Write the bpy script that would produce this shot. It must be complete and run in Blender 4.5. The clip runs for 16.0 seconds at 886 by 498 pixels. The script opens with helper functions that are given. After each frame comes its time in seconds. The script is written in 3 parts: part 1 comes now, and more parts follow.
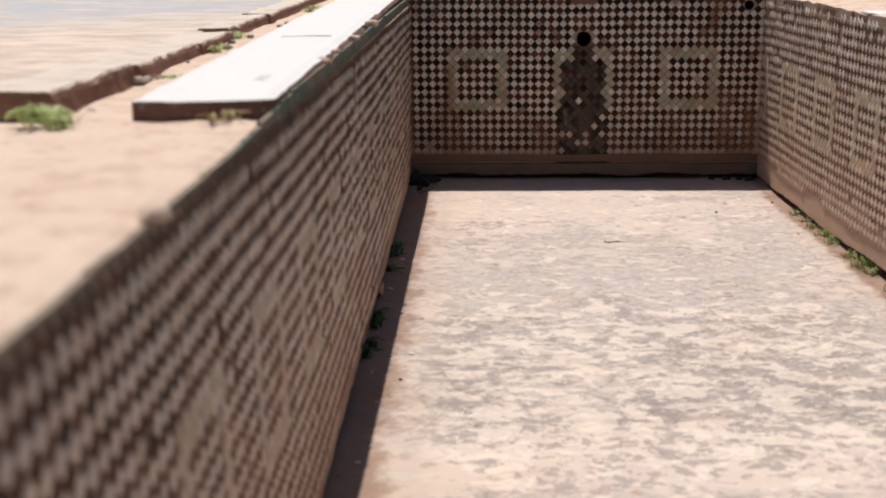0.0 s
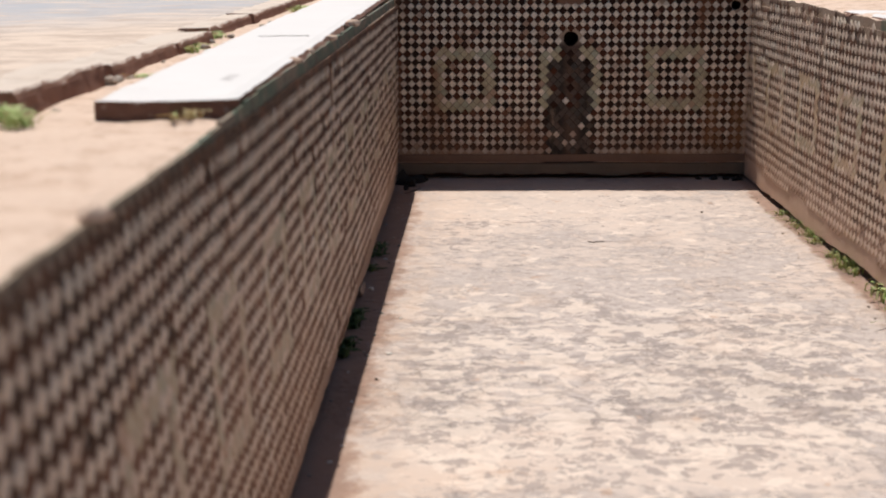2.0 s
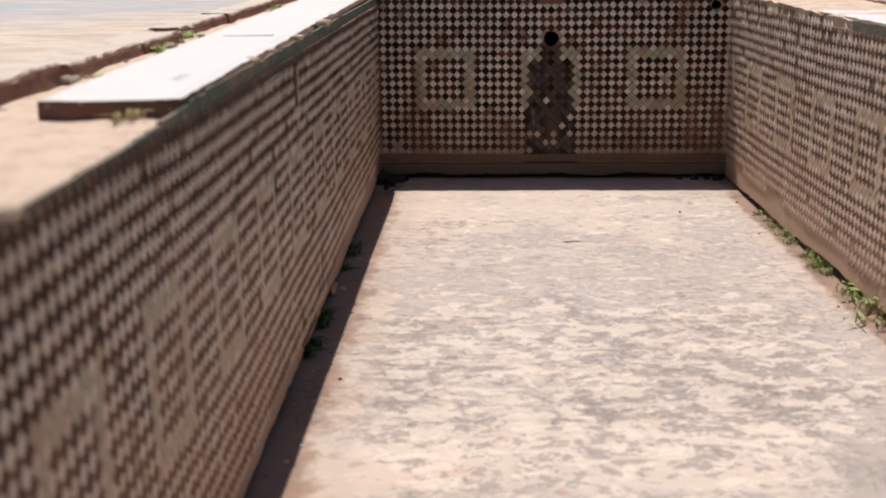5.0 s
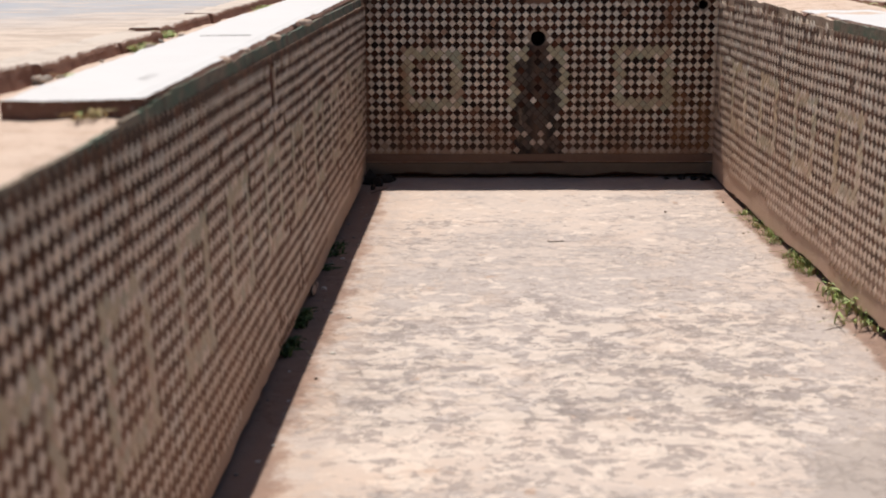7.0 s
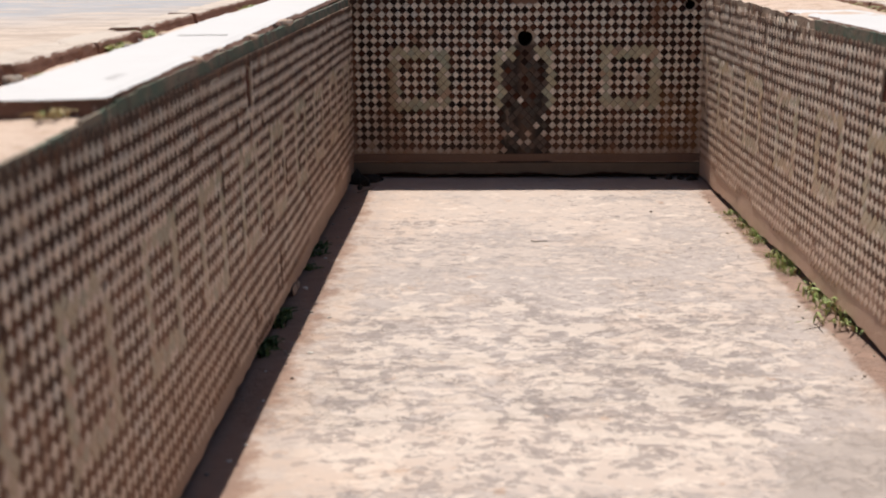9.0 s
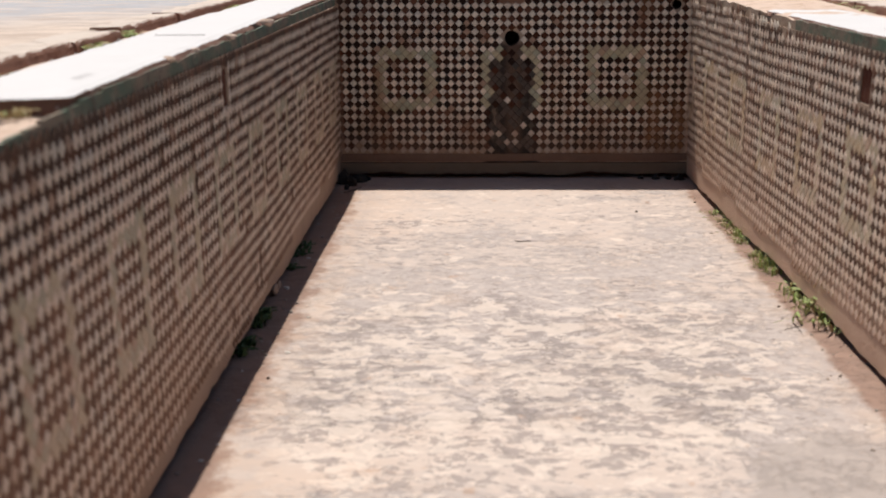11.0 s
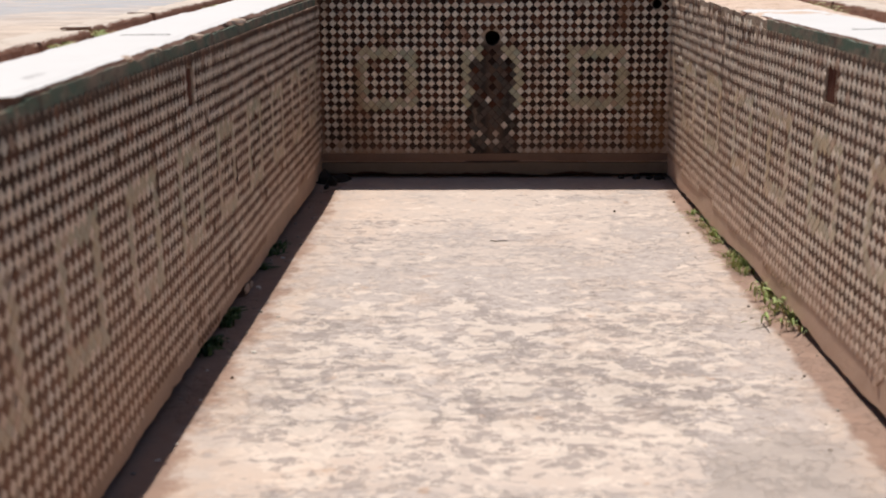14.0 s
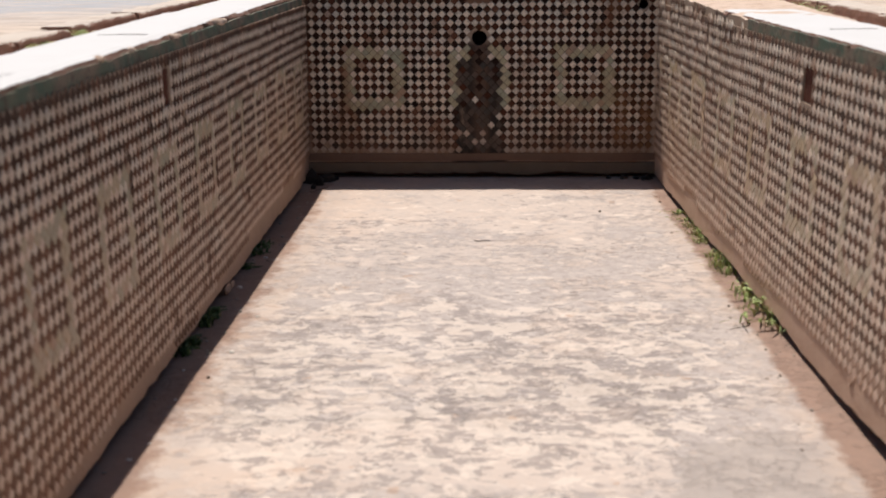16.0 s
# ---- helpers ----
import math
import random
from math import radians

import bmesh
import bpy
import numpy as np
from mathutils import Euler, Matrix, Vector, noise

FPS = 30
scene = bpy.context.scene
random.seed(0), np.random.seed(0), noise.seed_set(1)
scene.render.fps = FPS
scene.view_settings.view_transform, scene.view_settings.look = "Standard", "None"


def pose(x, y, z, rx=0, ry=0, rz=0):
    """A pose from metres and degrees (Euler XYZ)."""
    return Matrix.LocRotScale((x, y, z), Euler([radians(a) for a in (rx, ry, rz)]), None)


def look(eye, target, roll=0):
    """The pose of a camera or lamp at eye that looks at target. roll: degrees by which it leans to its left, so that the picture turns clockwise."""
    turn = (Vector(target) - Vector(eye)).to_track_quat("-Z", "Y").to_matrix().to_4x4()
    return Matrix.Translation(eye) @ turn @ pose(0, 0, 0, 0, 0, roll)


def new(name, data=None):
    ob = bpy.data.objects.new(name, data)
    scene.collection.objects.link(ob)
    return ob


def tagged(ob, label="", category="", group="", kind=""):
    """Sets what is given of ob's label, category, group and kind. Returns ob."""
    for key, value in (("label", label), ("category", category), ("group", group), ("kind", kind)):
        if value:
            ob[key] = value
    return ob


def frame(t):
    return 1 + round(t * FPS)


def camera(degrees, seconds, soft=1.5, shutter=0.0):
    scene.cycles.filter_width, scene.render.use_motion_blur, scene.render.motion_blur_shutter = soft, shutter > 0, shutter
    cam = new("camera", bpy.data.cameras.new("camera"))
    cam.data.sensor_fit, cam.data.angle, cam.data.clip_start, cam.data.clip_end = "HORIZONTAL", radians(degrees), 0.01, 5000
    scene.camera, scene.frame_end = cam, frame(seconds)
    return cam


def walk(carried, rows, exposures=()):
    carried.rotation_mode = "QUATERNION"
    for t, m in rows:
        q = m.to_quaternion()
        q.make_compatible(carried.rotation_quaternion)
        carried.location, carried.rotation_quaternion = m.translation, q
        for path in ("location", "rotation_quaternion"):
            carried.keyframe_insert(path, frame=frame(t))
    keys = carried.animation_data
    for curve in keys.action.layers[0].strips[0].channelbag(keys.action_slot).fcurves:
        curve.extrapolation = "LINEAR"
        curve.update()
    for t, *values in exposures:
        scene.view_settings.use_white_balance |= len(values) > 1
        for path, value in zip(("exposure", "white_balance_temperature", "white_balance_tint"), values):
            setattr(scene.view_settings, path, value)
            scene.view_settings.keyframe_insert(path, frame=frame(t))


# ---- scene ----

····················

--- Work required ---
Omit every picture, then repeat the remaining data exactly as it appears above.

--- Solved problem ---
Write the bpy script that would produce this shot. It must be complete and run in Blender 4.5. The clip runs for 16.0 seconds at 886 by 498 pixels. The script opens with helper functions that are given. After each frame comes its time in seconds. The script is written in 3 parts: part 1 comes now, and more parts follow.
0.0 s
2.0 s
5.0 s
7.0 s
9.0 s
11.0 s
14.0 s
16.0 s
# ---- helpers ----
import math
import random
from math import radians

import bmesh
import bpy
import numpy as np
from mathutils import Euler, Matrix, Vector, noise

FPS = 30
scene = bpy.context.scene
random.seed(0), np.random.seed(0), noise.seed_set(1)
scene.render.fps = FPS
scene.view_settings.view_transform, scene.view_settings.look = "Standard", "None"


def pose(x, y, z, rx=0, ry=0, rz=0):
    """A pose from metres and degrees (Euler XYZ)."""
    return Matrix.LocRotScale((x, y, z), Euler([radians(a) for a in (rx, ry, rz)]), None)


def look(eye, target, roll=0):
    """The pose of a camera or lamp at eye that looks at target. roll: degrees by which it leans to its left, so that the picture turns clockwise."""
    turn = (Vector(target) - Vector(eye)).to_track_quat("-Z", "Y").to_matrix().to_4x4()
    return Matrix.Translation(eye) @ turn @ pose(0, 0, 0, 0, 0, roll)


def new(name, data=None):
    ob = bpy.data.objects.new(name, data)
    scene.collection.objects.link(ob)
    return ob


def tagged(ob, label="", category="", group="", kind=""):
    """Sets what is given of ob's label, category, group and kind. Returns ob."""
    for key, value in (("label", label), ("category", category), ("group", group), ("kind", kind)):
        if value:
            ob[key] = value
    return ob


def frame(t):
    return 1 + round(t * FPS)


def camera(degrees, seconds, soft=1.5, shutter=0.0):
    scene.cycles.filter_width, scene.render.use_motion_blur, scene.render.motion_blur_shutter = soft, shutter > 0, shutter
    cam = new("camera", bpy.data.cameras.new("camera"))
    cam.data.sensor_fit, cam.data.angle, cam.data.clip_start, cam.data.clip_end = "HORIZONTAL", radians(degrees), 0.01, 5000
    scene.camera, scene.frame_end = cam, frame(seconds)
    return cam


def walk(carried, rows, exposures=()):
    carried.rotation_mode = "QUATERNION"
    for t, m in rows:
        q = m.to_quaternion()
        q.make_compatible(carried.rotation_quaternion)
        carried.location, carried.rotation_quaternion = m.translation, q
        for path in ("location", "rotation_quaternion"):
            carried.keyframe_insert(path, frame=frame(t))
    keys = carried.animation_data
    for curve in keys.action.layers[0].strips[0].channelbag(keys.action_slot).fcurves:
        curve.extrapolation = "LINEAR"
        curve.update()
    for t, *values in exposures:
        scene.view_settings.use_white_balance |= len(values) > 1
        for path, value in zip(("exposure", "white_balance_temperature", "white_balance_tint"), values):
            setattr(scene.view_settings, path, value)
            scene.view_settings.keyframe_insert(path, frame=frame(t))


# ---- scene ----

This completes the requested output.